You have the option when using CloudFlare to only enable it on certain subdomains. Again this is best explained by an example of how I have things configured, but your mileage may vary. What's important to note here is all of these services are running on my home server, that also has some inbuilt defences including CrowdSec which is a topic for another day.
|Service||CloudFlare connection method|
|Authentik||Direct TLS connection|
|Home Assistant||Direct TLS connection|
|Recipe book||CloudFlare proxy|
|Matrix||CloudFlare tunnel (providing dynamic fail-over to GSM for status monitoring)|
Hopefully this demonstration shows partially how I make a decision about what level of access CloudFlare have.
Anything involving potentially sensitive content (such as passwords) in plain text always uses a direct TLS connection, services that just provide content are proxied for protection/speed boosts, and in the case of Matrix,
cloudflared tunnels are used to provide automatic fail-over to a mobile data connection as this is used for some alerts.
I get to discriminate based on the context what is important to me.
Please don't take my word for anything I've written here, it is almost entirely opinion and what works for me, my setup, and my guiding values, is highly unlikely to work for you. I've been hosting things online for a decade now, the internet landscape has changed drastically, as has my approach to things.

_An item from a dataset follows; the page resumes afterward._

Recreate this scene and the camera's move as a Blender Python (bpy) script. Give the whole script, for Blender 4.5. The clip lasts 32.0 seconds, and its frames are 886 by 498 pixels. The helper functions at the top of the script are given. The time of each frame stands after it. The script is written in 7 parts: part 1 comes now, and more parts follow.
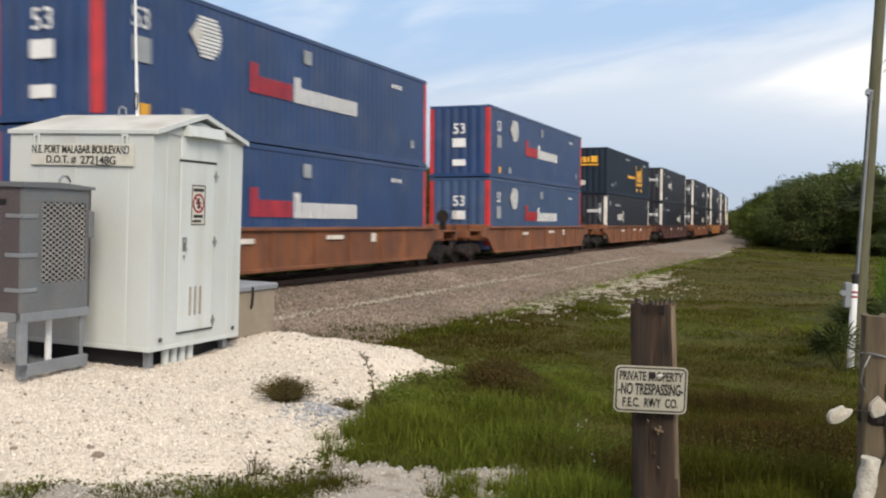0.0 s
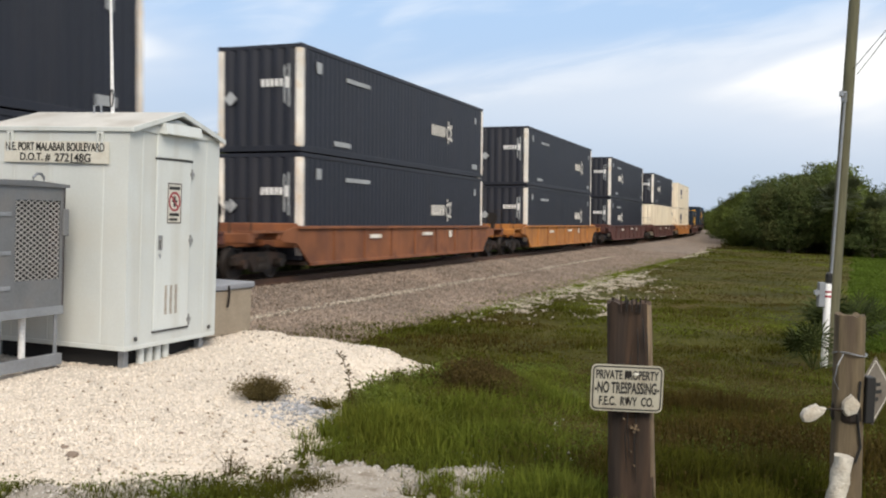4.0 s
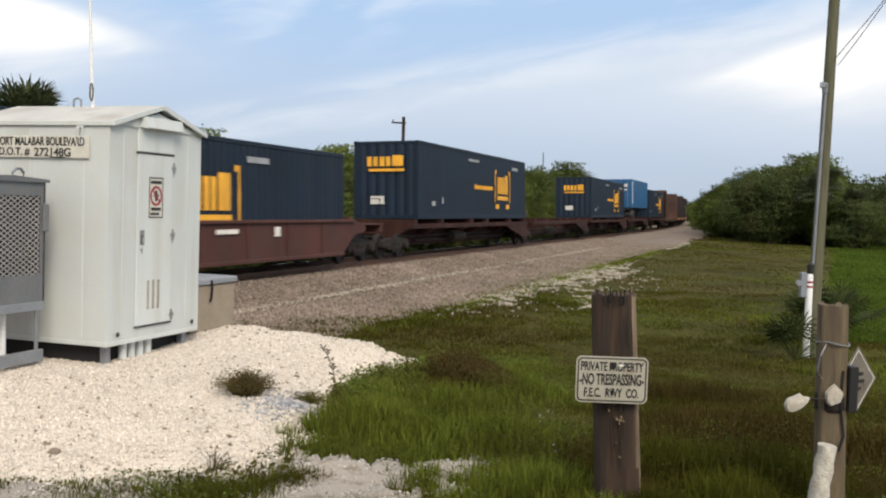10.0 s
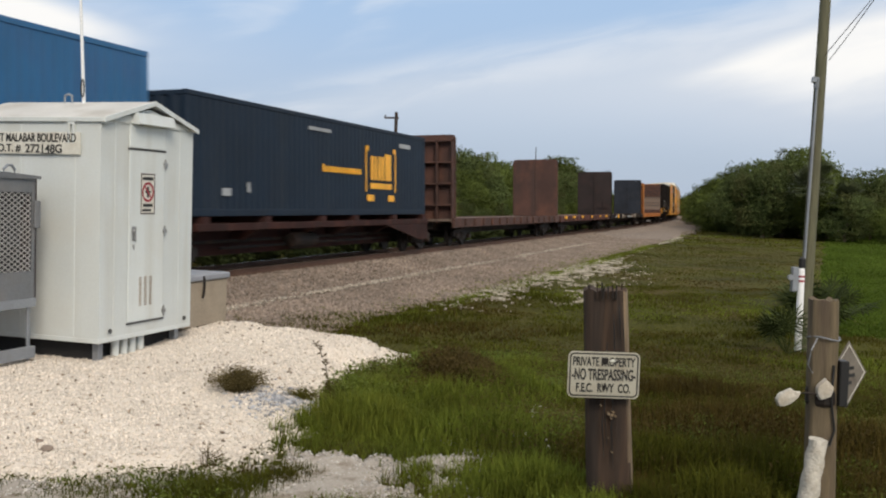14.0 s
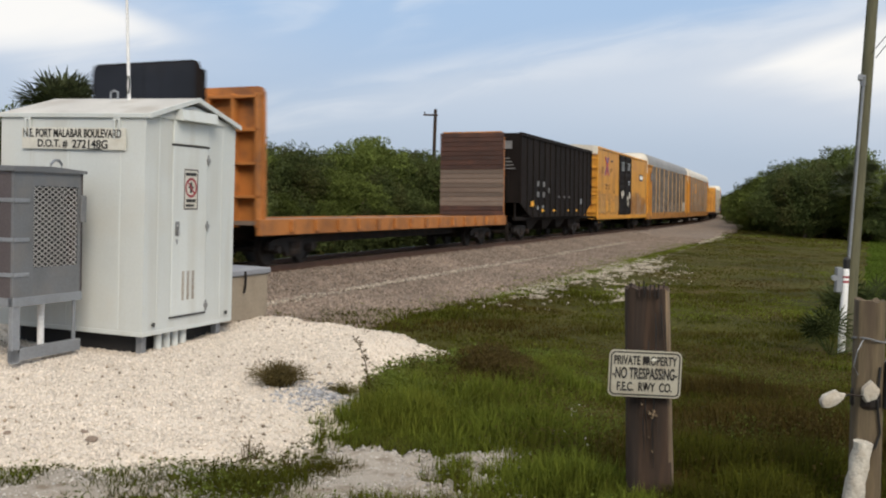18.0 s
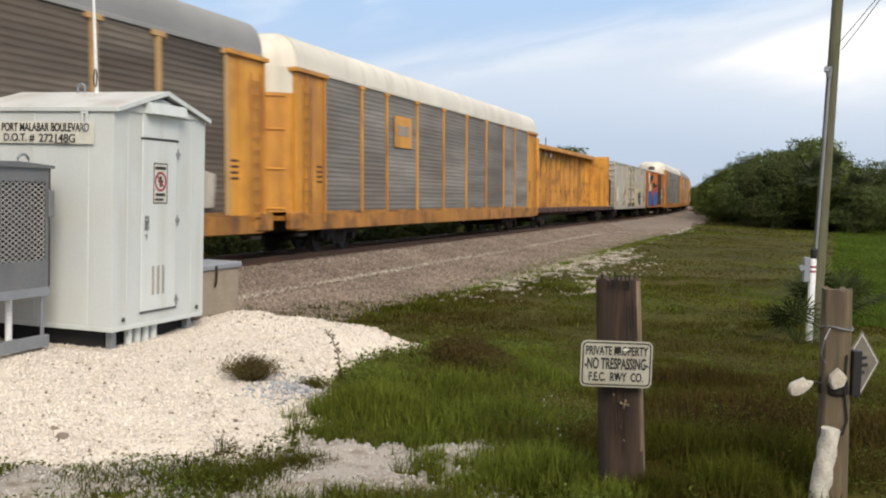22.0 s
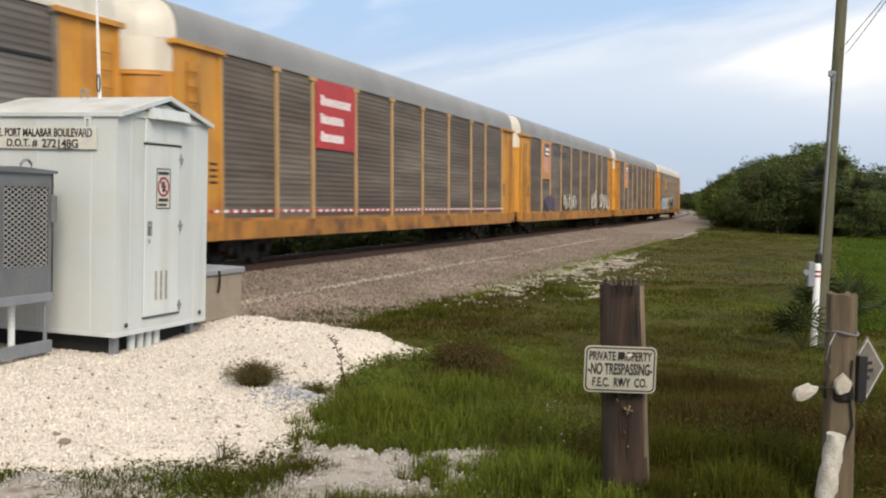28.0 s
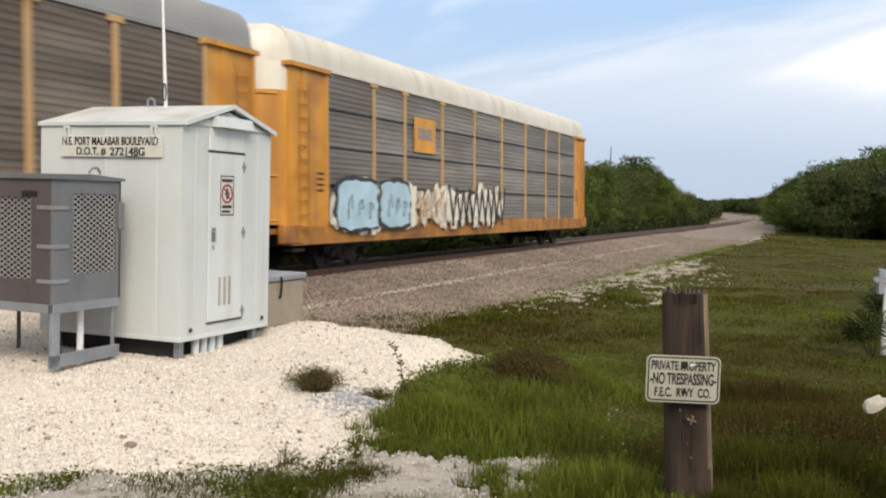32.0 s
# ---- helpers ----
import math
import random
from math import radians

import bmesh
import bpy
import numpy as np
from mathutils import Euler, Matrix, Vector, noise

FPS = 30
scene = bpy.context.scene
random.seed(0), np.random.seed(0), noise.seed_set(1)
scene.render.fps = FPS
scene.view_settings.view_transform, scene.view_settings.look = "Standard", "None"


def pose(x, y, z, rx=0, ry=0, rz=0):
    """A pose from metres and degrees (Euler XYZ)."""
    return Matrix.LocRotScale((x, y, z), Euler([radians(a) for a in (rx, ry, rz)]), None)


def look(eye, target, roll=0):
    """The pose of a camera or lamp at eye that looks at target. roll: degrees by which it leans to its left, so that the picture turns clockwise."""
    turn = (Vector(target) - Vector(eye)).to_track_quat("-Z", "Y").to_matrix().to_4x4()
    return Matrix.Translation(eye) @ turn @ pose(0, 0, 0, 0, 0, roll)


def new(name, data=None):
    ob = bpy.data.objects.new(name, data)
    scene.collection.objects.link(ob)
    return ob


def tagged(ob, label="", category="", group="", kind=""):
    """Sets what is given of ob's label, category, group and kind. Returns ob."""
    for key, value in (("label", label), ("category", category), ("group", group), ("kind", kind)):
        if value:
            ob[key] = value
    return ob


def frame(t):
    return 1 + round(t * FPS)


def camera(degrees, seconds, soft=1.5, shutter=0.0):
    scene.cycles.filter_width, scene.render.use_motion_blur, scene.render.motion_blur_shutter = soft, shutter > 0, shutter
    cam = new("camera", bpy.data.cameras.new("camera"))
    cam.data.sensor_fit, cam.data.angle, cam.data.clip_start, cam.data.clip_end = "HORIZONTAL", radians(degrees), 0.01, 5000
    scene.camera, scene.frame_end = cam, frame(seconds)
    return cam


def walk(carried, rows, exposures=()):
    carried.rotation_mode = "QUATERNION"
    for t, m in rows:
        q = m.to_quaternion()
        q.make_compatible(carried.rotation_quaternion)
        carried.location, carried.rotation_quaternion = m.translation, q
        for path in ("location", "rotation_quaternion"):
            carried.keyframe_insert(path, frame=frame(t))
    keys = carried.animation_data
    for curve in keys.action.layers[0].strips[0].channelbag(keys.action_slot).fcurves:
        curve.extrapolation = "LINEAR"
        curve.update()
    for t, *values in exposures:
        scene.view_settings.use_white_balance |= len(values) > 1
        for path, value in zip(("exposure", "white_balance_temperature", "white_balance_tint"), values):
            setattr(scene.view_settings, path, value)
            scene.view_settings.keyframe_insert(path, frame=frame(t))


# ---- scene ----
cam = camera(48.2, 32.0, soft=2.1, shutter=0.25)
# seconds, place, then pitch, roll and yaw in degrees of a hand-held camera
PATH = [
    (0, 0.005, -0.011, 1.857, -2.14, -1.95, 2.43),
    (0.5, 0.013, -0.005, 1.847, -2.38, -2.04, 0.52),
    (1, 0.006, 0.002, 1.851, -2.54, -1.87, 0.31),
    (1.5, 0.005, 0.001, 1.855, -2.58, -1.95, 0.37),
    (2, -0.009, -0.004, 1.855, -2.26, -1.85, 0.42),
    (2.5, -0.005, -0.006, 1.857, -2.09, -1.69, 0.90),
    (4.5, 0.006, -0.013, 1.853, -2.20, -2.19, 1.09),
    (5, 0.004, -0.011, 1.846, -2.71, -1.97, 0.81),
    (5.5, 0.006, -0.001, 1.857, -2.82, -1.49, 0.54),
    (6, 0.005, -0.008, 1.847, -2.59, -1.54, 0.60),
    (6.5, -0.000, -0.004, 1.856, -2.50, -1.71, 1.67),
    (7, 0.003, -0.007, 1.849, -2.43, -1.93, 1.88),
    (7.5, 0.003, -0.014, 1.853, -2.36, -1.92, 1.55),
    (8, 0.012, -0.008, 1.844, -2.23, -1.98, 0.38),
    (8.5, -0.000, -0.001, 1.852, -2.76, -1.88, -0.08),
    (9, -0.000, -0.000, 1.850, -2.59, -1.80, -0.00),
    (9.5, -0.000, 0.002, 1.856, -2.62, -1.79, -0.05),
    (10, -0.000, 0.009, 1.851, -2.50, -1.80, 0.15),
    (10.5, -0.004, 0.001, 1.847, -2.69, -1.87, 0.75),
    (11, -0.002, 0.002, 1.854, -2.53, -2.42, 1.08),
    (11.5, -0.003, -0.009, 1.852, -1.95, -2.18, 0.96),
    (12, 0.002, -0.011, 1.852, -2.13, -2.16, 0.37),
    (12.5, -0.012, -0.013, 1.858, -2.19, -1.85, 0.35),
    (13, -0.008, -0.004, 1.849, -2.36, -1.79, 0.46),
    (13.5, 0.003, 0.005, 1.859, -2.58, -1.59, -0.20),
    (15.5, 0.008, -0.015, 1.850, -3.05, -2.06, 0.05),
    (16, 0.008, -0.014, 1.855, -3.02, -1.98, 0.75),
    (16.5, 0.000, -0.016, 1.853, -2.92, -2.10, 0.75),
    (17, -0.011, -0.010, 1.859, -2.60, -1.96, 1.70),
    (17.5, -0.009, -0.012, 1.851, -2.73, -2.01, 1.49),
    (18, -0.015, -0.005, 1.854, -3.00, -2.01, 1.95),
    (18.5, -0.011, -0.002, 1.856, -2.63, -2.27, 1.41),
    (19, -0.007, -0.004, 1.850, -2.53, -2.13, 1.16),
    (19.5, -0.003, -0.005, 1.852, -2.61, -1.92, 0.95),
    (20, -0.004, -0.004, 1.847, -2.51, -1.44, 1.39),
    (20.5, -0.014, -0.001, 1.851, -3.04, -1.97, 0.30),
    (21, -0.005, -0.004, 1.853, -3.11, -1.89, 0.27),
    (21.5, 0.000, -0.013, 1.843, -3.11, -1.93, 0.13),
    (22, -0.019, -0.015, 1.850, -3.35, -1.71, 0.28),
    (22.5, -0.013, -0.016, 1.852, -3.83, -2.40, 1.46),
    (23, -0.006, -0.011, 1.854, -4.00, -1.98, 1.83),
    (23.5, -0.013, -0.006, 1.850, -3.19, -1.81, 1.64),
    (24, -0.016, -0.007, 1.844, -3.76, -1.89, 1.42),
    (24.5, -0.016, -0.005, 1.850, -3.84, -2.20, 1.19),
    (25, -0.006, 0.005, 1.849, -3.81, -2.01, 1.30),
    (25.5, 0.000, 0.011, 1.847, -3.64, -2.08, 0.99),
    (27.5, -0.014, 0.011, 1.852, -3.51, -1.85, 0.46),
    (28, -0.012, 0.009, 1.849, -3.07, -1.64, 0.50),
    (28.5, -0.007, 0.010, 1.847, -2.99, -1.59, 0.34),
    (29, -0.012, 0.010, 1.845, -3.25, -1.76, 0.33),
    (29.5, -0.012, -0.003, 1.850, -3.14, -1.73, 1.07),
    (30, -0.010, -0.007, 1.849, -3.19, -1.32, 1.42),
    (30.5, -0.018, 0.001, 1.849, -2.89, -1.58, 1.88),
    (31, -0.007, 0.003, 1.852, -3.56, -1.26, 2.13),
    (31.5, -0.021, -0.001, 1.847, -2.83, -1.52, 2.84),
    (32, -0.011, 0.023, 1.864, -2.87, -1.54, 3.98),
]
walk(cam, [(t, pose(x, y, z, 90 + pitch, roll, yaw)) for t, x, y, z, pitch, roll, yaw in PATH],
     exposures=[(0, 0.27), (1, 0.29), (3, 0.33), (6, 0.31), (8, 0.27), (9, 0.30), (11, 0.17), (13, 0.09), (16, 0.11), (18, 0.08), (19, 0.13), (21, 0.27), (23, 0.33), (25, 0.24), (28, 0.31), (32, 0.36)])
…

In short, in the capacity they have access to my data, I trust CloudFlare. While them centralising the internet is a bad thing, they have so far shown themselves to be responsible custodians of this power and have not abused it. Historically they have had issues with anonymous access which would ordinarily be a red flag, but recent decisions to provide Tor hidden services and replacing ReCAPTCHA first with hCaptcha then their own Turnstile service show a new commitment to protecting this. I'm mindful of what plaintext access they have to data I host and the drawbacks that come from it.
For now, they will continue to get my support, usage, and registrar business. The only thing I can say for certain is I will continue to make things a vendor-agnostic as possible so should CloudFlare change, I can change as well.